Material provided:
-- Start --

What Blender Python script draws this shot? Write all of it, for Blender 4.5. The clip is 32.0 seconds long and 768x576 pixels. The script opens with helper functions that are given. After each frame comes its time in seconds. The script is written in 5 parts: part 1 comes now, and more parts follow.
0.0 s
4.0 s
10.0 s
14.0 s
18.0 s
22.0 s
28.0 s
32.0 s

-- End --
-- Start --

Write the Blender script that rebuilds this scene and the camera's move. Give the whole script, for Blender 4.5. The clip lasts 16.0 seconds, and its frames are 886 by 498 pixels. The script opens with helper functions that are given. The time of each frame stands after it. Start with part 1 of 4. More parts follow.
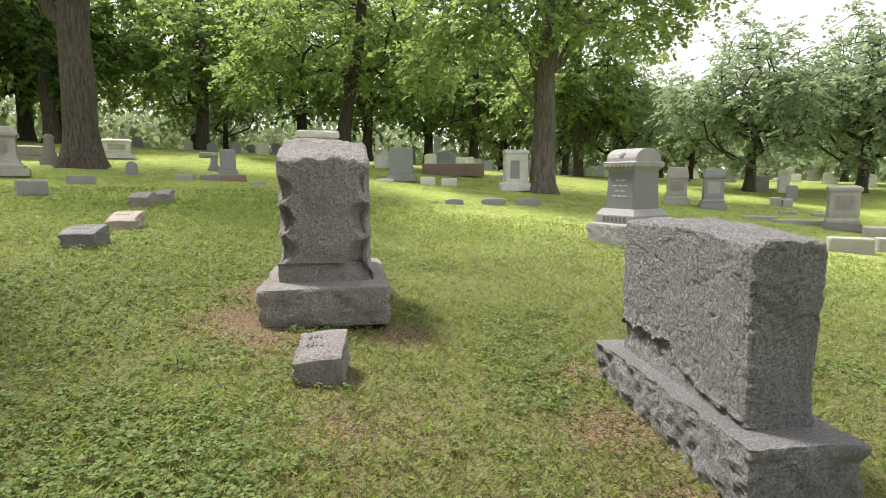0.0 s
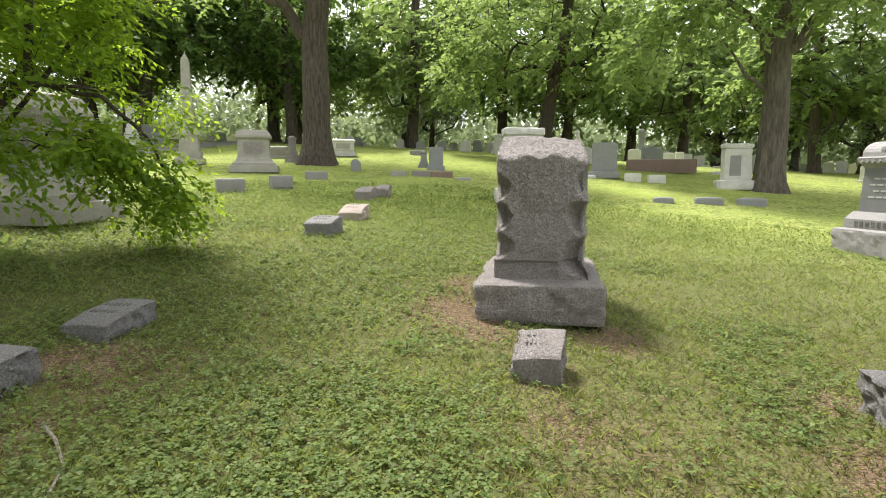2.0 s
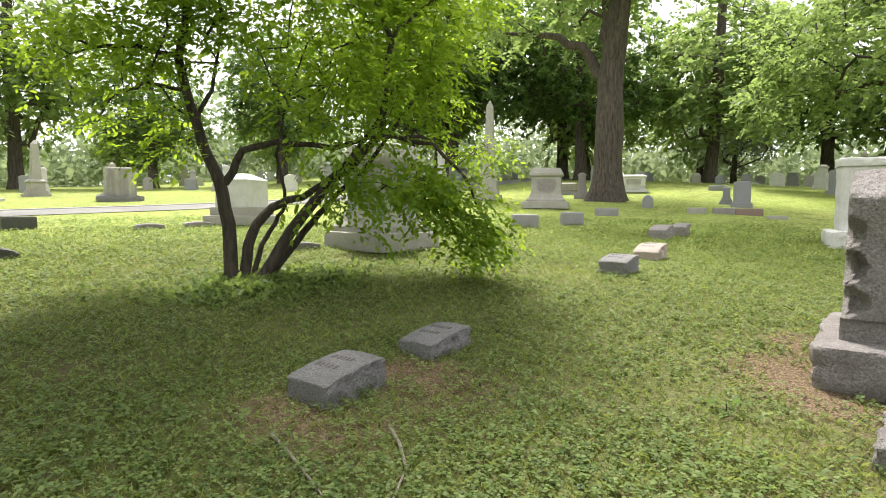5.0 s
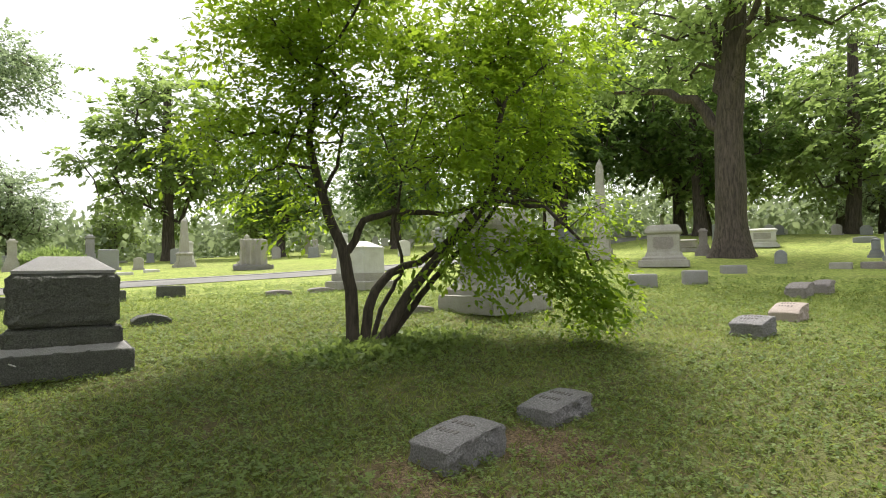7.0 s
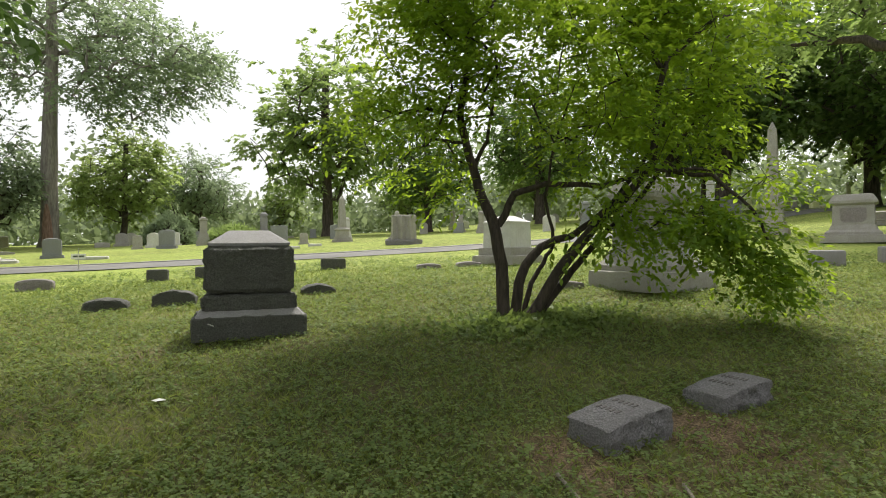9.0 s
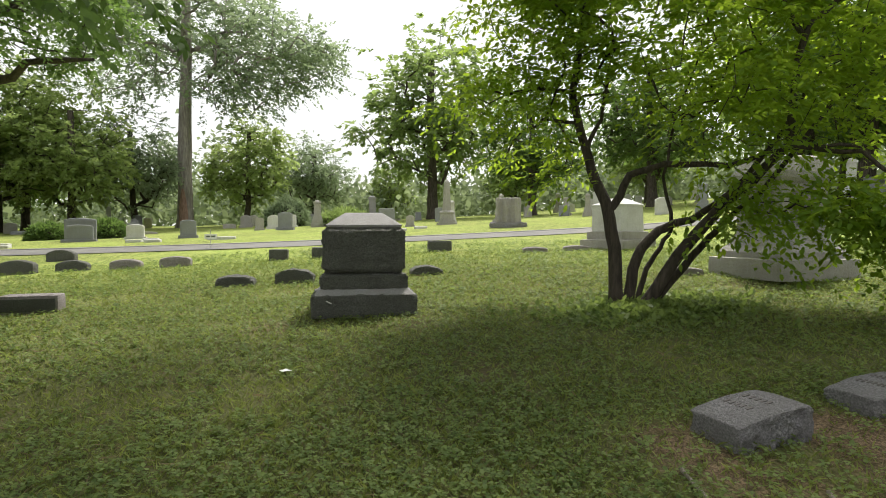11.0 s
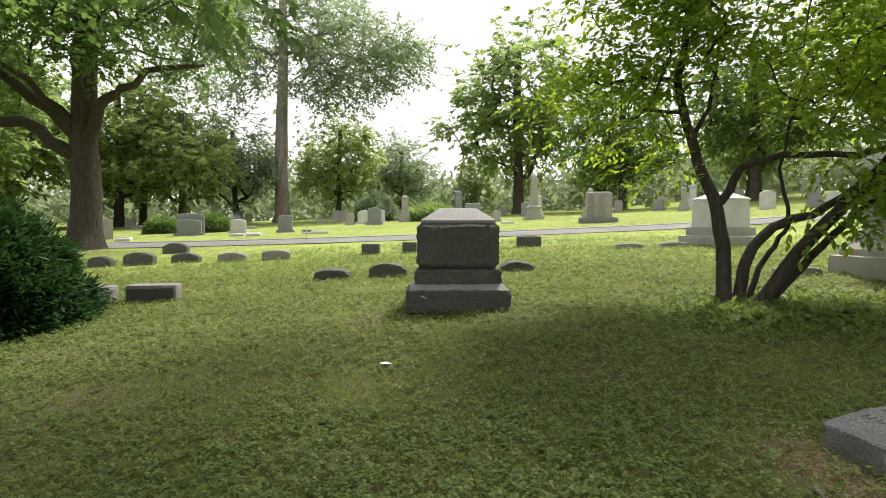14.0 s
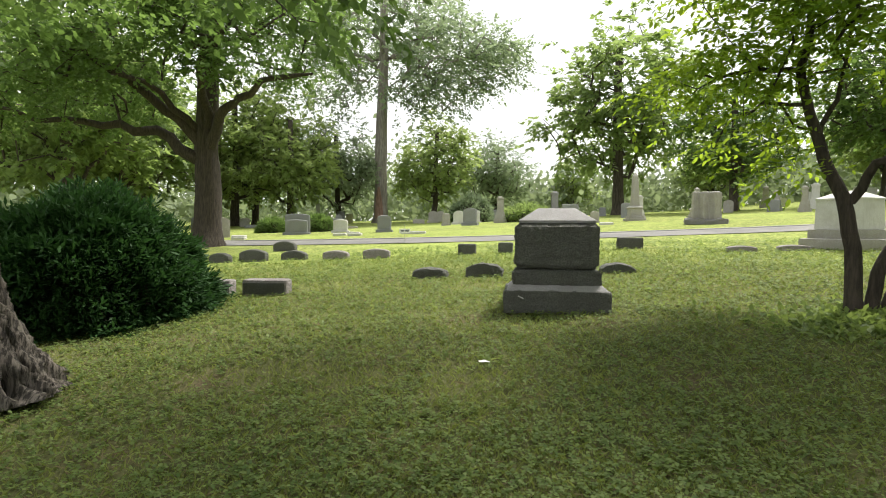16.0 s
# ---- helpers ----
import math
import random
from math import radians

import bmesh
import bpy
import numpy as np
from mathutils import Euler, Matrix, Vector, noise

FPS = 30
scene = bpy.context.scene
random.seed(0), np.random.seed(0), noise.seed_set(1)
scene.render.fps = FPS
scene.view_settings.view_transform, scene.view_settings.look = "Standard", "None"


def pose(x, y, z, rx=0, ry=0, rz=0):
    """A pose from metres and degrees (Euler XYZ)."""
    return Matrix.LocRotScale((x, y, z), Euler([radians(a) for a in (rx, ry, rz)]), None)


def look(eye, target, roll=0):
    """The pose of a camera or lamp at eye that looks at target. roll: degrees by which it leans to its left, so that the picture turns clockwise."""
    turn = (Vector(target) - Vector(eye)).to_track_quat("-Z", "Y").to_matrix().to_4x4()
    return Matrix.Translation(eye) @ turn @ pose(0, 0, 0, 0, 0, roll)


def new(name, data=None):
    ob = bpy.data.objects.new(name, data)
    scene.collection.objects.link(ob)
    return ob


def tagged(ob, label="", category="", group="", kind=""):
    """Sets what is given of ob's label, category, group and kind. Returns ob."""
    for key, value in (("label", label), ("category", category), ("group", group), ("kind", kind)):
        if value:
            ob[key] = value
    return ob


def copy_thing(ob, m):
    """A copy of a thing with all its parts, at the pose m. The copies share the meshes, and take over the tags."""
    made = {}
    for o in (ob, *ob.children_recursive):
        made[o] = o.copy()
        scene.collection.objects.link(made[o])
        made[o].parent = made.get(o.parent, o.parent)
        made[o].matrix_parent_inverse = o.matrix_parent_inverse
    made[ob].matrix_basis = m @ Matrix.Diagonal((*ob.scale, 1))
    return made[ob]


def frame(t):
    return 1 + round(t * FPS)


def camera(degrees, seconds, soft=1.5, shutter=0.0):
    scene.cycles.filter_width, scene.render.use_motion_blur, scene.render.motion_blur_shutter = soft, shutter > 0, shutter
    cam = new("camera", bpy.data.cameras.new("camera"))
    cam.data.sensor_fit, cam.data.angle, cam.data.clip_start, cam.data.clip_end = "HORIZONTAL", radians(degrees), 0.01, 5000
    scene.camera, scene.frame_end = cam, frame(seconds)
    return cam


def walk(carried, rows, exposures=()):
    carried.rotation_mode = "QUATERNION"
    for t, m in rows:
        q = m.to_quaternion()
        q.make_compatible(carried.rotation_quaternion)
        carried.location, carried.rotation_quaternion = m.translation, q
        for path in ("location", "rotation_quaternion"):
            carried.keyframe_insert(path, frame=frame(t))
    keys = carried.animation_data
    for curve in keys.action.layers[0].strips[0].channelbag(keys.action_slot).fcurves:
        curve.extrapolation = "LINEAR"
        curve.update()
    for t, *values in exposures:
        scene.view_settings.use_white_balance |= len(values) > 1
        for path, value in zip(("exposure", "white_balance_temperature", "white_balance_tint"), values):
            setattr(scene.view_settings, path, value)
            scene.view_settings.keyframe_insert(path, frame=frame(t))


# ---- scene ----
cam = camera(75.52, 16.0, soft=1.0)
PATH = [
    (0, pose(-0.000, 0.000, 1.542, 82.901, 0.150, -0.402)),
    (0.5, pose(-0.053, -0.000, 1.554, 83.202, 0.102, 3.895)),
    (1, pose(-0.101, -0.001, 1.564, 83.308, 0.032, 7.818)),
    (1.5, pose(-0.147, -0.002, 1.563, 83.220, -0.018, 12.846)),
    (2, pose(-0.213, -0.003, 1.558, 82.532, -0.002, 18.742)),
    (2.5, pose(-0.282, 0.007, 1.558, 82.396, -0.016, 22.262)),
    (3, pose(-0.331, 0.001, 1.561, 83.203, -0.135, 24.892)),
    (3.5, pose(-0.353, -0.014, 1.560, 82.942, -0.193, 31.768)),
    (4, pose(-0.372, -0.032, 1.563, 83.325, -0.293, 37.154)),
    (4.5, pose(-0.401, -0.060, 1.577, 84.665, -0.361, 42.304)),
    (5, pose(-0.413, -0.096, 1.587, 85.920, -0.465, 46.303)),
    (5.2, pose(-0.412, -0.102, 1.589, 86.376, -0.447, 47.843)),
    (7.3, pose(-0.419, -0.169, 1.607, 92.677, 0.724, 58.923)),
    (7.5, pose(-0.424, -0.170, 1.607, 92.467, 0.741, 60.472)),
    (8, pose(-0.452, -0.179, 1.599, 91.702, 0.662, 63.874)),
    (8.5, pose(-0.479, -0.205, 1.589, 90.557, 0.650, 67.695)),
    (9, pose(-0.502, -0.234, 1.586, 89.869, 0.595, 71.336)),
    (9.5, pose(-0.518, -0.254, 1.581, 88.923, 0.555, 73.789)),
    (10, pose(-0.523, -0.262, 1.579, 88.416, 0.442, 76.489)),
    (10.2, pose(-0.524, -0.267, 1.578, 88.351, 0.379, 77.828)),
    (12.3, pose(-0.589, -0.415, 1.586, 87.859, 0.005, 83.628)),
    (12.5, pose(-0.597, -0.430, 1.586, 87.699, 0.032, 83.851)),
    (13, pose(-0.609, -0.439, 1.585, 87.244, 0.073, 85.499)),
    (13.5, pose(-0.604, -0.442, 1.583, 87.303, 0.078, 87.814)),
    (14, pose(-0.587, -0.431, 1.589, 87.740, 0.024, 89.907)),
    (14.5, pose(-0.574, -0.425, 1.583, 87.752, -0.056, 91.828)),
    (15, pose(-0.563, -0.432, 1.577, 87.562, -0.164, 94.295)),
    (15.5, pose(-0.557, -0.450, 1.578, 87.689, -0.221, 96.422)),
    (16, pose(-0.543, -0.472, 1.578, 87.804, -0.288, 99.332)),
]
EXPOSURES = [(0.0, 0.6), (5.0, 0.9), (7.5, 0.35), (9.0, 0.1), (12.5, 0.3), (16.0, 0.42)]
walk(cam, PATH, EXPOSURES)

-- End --

Report only how many lines in the records contain the word "noise".

2